• _Task requirements_: Below are records; work out how many of their lines hold the string "finishes" and give that number alone.

Stored records:
—————

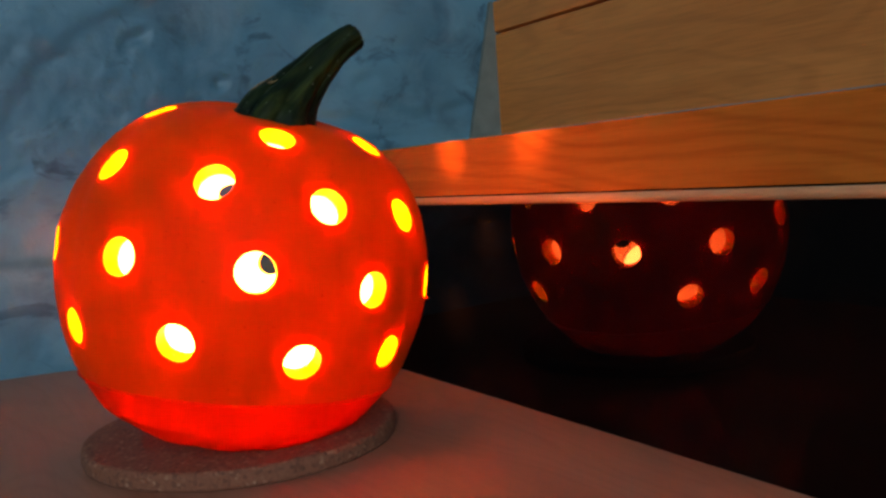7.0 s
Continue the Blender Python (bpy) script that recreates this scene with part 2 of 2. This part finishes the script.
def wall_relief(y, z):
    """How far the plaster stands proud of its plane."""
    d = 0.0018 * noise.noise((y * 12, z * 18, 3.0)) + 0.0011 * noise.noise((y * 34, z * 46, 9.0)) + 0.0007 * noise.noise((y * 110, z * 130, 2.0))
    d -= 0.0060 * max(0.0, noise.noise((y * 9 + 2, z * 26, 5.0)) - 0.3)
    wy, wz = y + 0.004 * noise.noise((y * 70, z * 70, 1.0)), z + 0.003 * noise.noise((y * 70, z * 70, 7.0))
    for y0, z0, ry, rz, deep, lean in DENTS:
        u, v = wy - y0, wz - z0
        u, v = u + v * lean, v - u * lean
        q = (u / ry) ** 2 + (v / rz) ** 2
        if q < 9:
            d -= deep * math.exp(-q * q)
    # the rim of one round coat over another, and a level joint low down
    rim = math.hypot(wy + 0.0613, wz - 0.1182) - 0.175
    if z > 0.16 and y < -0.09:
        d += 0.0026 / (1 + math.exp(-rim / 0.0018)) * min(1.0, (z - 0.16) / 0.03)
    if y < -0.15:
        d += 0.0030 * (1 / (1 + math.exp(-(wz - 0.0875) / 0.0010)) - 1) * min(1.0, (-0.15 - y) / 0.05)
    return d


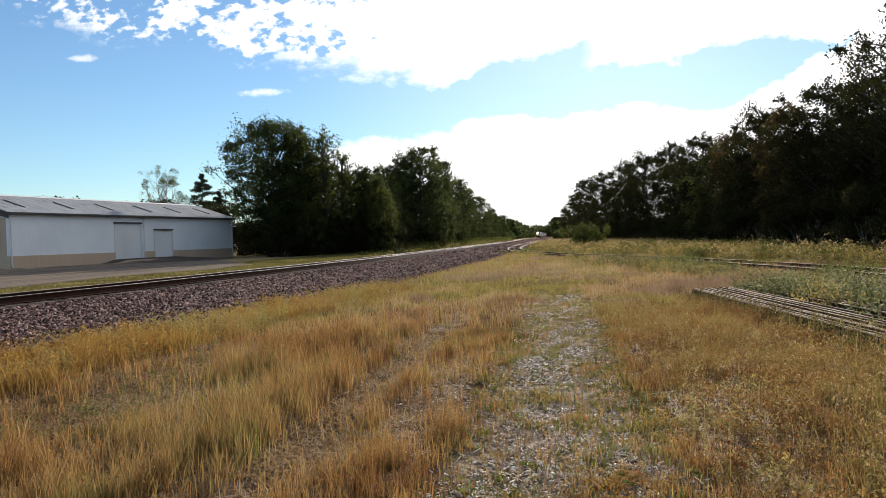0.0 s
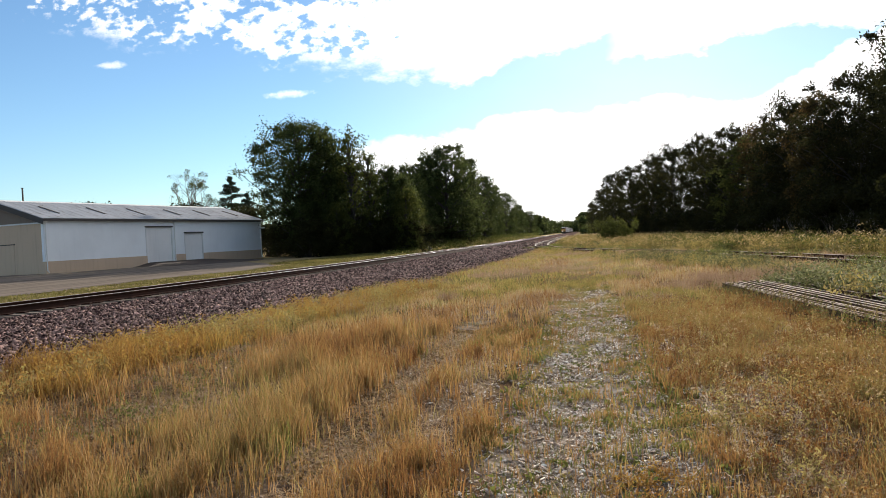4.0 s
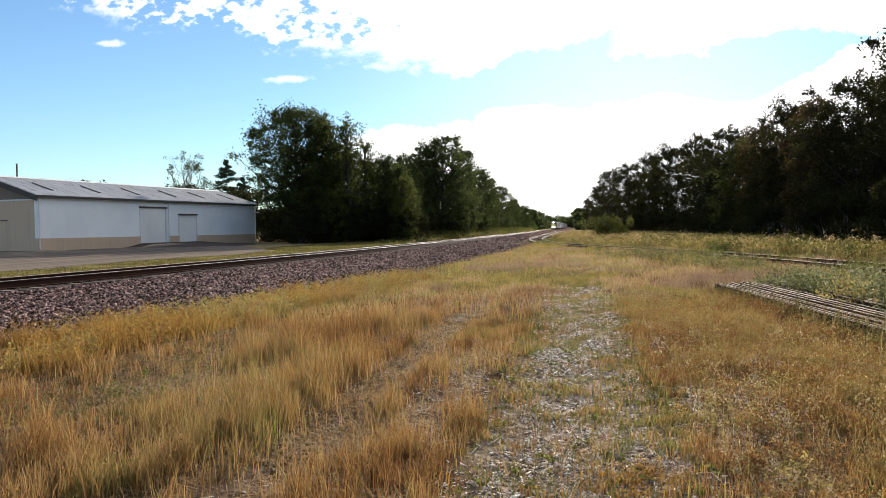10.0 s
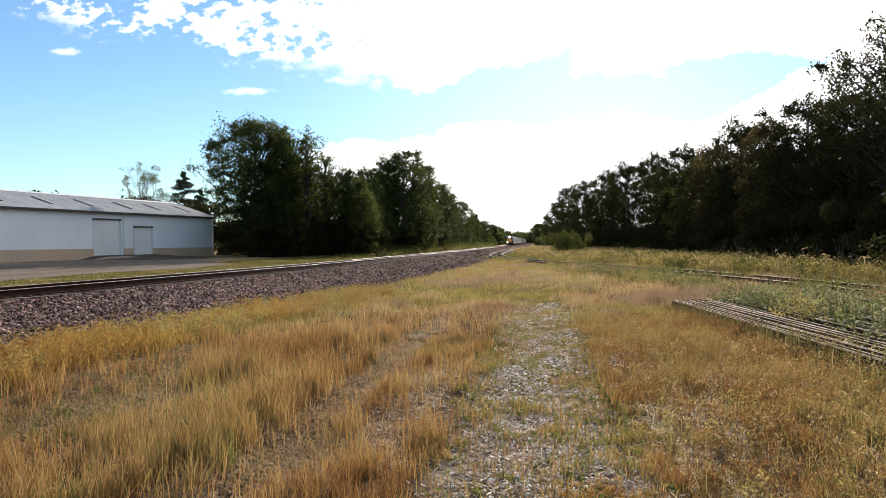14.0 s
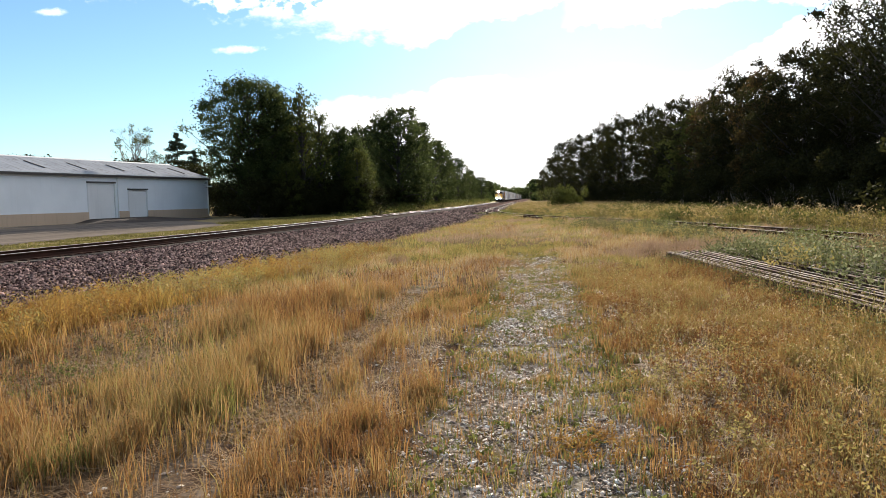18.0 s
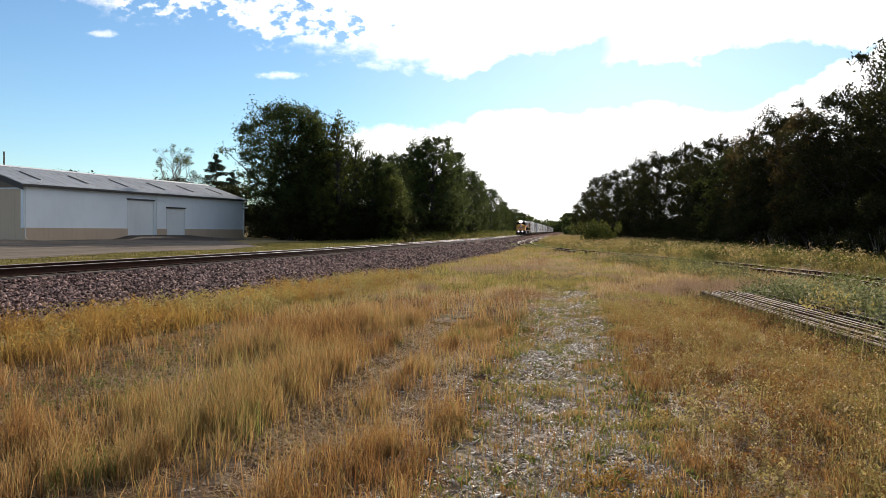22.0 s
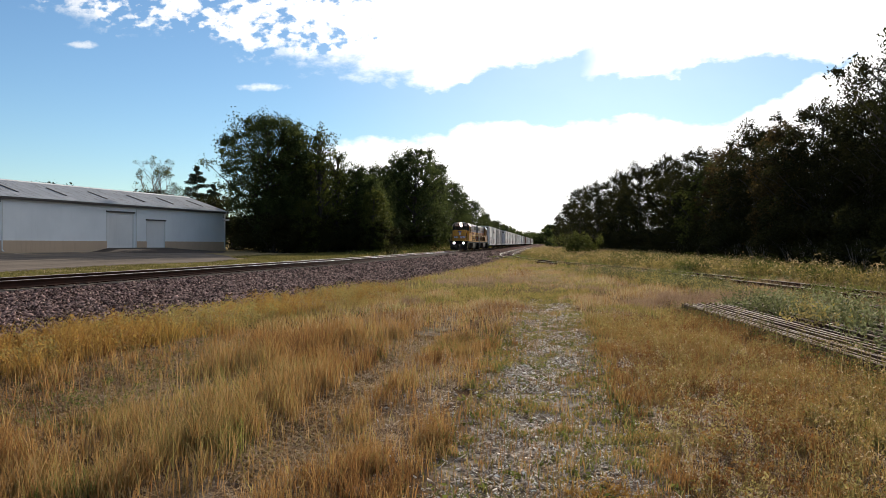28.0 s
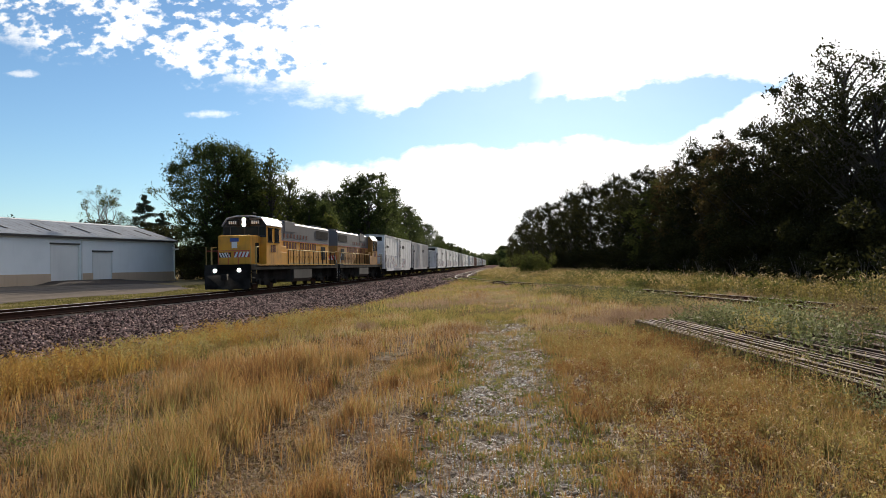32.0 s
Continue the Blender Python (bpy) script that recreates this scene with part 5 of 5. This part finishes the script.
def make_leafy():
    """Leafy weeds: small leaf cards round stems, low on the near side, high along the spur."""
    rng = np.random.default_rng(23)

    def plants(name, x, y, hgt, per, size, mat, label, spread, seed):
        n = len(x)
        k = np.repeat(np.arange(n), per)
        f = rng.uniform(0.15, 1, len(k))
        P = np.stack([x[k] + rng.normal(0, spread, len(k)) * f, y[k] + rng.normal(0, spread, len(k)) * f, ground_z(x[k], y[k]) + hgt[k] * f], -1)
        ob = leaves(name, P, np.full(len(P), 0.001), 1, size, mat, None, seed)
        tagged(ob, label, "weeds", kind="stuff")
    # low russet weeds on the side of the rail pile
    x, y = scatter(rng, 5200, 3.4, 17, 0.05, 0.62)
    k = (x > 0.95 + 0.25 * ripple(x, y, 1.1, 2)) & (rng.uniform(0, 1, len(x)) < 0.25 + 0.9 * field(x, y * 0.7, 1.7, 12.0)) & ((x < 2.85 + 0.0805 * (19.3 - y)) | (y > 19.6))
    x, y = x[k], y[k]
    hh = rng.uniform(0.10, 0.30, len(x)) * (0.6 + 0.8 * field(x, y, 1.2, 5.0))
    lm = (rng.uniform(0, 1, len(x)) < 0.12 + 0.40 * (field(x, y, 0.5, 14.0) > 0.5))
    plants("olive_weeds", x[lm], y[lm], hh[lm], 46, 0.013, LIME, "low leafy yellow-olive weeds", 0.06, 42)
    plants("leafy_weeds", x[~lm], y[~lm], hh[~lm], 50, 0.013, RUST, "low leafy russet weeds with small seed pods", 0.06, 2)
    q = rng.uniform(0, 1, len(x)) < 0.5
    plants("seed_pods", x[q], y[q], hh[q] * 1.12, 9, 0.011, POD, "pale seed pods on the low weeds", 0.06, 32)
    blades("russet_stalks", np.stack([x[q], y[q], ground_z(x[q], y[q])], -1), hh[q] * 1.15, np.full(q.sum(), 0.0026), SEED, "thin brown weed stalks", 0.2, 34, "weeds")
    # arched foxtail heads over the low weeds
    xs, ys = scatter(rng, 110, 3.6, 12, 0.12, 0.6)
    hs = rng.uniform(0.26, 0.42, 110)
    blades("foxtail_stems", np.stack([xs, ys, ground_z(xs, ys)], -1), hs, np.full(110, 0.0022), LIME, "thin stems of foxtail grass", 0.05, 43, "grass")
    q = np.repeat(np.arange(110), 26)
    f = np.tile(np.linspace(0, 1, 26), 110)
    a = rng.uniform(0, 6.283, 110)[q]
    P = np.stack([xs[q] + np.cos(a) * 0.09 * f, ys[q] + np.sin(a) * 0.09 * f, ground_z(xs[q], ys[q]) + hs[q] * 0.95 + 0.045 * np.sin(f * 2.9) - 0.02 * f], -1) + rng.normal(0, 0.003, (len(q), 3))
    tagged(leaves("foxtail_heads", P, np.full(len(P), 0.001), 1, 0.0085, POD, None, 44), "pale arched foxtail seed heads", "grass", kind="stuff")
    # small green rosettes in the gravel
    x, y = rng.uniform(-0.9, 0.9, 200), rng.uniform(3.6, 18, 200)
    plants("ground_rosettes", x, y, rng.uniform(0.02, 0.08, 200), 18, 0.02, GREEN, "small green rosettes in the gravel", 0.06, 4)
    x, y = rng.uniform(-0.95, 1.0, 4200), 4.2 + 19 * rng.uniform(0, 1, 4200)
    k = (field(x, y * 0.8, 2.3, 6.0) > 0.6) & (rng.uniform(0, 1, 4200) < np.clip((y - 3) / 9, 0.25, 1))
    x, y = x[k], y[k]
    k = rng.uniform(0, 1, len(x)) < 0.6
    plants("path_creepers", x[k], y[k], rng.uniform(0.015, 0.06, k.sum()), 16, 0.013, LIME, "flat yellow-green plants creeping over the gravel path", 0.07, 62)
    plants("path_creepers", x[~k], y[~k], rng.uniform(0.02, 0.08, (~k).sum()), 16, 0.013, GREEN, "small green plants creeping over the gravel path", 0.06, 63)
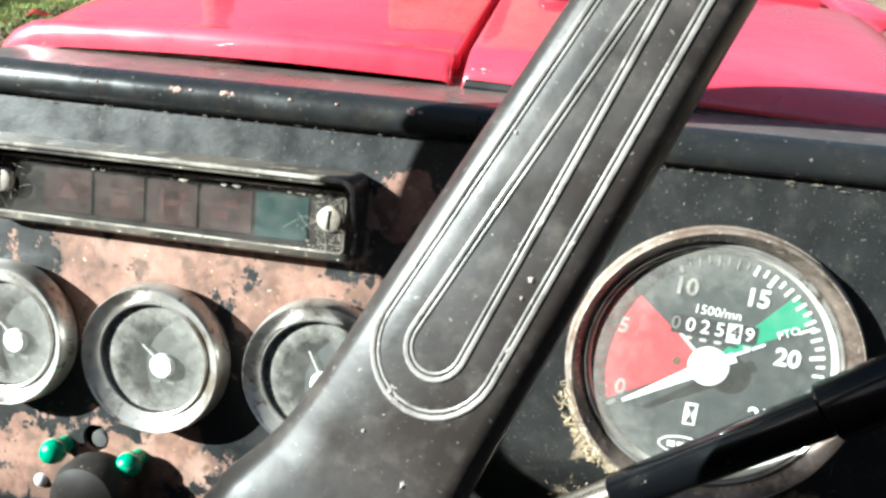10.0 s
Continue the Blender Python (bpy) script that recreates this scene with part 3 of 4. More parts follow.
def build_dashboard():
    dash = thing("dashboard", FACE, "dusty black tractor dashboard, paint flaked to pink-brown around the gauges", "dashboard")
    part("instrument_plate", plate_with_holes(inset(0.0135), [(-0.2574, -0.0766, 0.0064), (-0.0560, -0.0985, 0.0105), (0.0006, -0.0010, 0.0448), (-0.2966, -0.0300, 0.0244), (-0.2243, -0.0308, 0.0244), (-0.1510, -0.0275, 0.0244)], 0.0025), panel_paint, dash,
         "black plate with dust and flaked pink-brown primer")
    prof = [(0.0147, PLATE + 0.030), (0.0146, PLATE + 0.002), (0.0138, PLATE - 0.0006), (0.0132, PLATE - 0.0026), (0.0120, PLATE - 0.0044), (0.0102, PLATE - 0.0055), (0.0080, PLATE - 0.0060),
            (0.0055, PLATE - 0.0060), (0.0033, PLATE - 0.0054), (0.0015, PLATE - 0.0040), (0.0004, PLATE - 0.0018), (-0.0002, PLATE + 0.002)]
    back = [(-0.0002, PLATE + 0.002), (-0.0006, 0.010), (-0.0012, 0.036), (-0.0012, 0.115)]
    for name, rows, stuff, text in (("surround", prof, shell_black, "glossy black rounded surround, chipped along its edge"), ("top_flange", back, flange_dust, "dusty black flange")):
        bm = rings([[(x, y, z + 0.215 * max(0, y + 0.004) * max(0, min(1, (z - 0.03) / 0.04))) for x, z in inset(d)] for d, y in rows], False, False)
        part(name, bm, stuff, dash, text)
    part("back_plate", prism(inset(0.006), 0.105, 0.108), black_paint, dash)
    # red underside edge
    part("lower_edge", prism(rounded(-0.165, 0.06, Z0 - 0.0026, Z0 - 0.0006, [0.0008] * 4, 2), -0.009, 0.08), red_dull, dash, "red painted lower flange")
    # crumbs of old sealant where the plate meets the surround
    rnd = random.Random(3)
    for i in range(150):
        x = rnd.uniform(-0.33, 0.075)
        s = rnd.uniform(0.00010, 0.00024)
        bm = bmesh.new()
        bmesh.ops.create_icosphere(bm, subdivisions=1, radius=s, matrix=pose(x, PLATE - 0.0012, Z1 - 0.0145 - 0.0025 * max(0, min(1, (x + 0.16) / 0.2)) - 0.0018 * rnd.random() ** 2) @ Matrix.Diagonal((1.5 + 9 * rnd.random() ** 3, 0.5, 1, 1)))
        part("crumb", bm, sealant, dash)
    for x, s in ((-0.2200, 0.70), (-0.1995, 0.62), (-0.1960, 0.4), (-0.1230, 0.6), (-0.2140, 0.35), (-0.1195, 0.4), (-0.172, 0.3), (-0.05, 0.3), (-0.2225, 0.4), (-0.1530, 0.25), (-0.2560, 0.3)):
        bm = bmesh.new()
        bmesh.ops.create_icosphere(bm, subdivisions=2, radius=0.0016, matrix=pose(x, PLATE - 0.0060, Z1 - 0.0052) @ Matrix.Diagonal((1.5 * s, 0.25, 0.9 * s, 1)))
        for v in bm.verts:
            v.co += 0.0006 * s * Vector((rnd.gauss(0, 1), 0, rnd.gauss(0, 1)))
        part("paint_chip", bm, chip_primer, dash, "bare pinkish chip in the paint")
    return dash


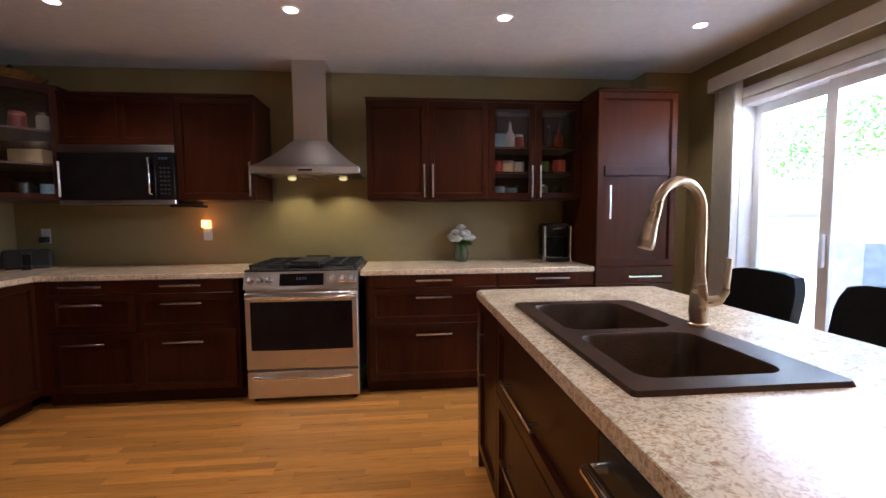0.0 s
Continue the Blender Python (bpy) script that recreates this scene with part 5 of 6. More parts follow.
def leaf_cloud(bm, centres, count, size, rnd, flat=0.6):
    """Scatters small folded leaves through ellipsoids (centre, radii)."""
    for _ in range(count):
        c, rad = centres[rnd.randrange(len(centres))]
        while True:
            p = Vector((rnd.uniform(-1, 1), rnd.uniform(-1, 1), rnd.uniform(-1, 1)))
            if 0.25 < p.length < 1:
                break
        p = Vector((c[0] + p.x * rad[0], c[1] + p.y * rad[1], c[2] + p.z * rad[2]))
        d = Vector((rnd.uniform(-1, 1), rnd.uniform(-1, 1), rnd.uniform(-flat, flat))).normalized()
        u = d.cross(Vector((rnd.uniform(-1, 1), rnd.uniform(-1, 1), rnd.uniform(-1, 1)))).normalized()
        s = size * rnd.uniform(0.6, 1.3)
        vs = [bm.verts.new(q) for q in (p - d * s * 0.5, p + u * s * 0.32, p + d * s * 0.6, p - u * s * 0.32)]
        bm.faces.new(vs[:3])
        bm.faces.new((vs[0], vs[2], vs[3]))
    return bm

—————

• _Answer to this exercise_: 2